When people are not free to speak they are not free to think. From Todd Hayen at off-guardian.org:
There has always been a hunger for new discoveries and revelations of the truth, but often, in the past, it took great effort to get past the “agenda”—there has always been one.
Think of the Daniel Ellsberg exposure of The Pentagon Papers as well as many pieces coming out of Viet Nam during the ‘60s by a group of idealist journalists covering the war there. None of these were popular publications with the editors (or the powers that be), and had their difficulty getting published, but they were not altogether censored.
Then jump a few decades ahead and think of Julian Assange, still being held against his will for his revealing publications in WikiLeaks on war crimes committed by the United States. And we certainly must not forget the courageous work of Edward Snowden who exposed illegal CIA surveillance in the summer of 2013 having The Guardian, in the UK, and The Washington Post, in the US, publish his story.

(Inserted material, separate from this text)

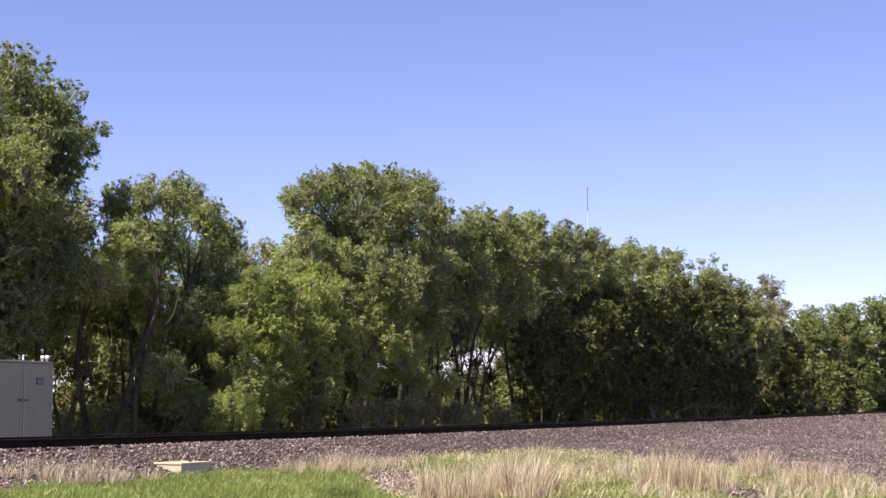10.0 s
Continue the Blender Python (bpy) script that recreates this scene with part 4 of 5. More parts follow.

Again, although unusual considering today’s climate that his story was published in two particularly prominent instruments of the state, Snowden himself was declared an alleged traitor by the US and has dodged extradition to this day. The screws tightened as the years rolled by—now so tight practically nothing gets through.
There is a lot more than this, of course. And today the censoring of highly qualified professionals and journalists who have pertinent and quite important information to share with the public has become so blatant it brings to mind the Nazi book burnings of the 1930’s and Soviet censorship during Stalin’s reign as General Secretary of the Soviet Union from 1922 to 1953.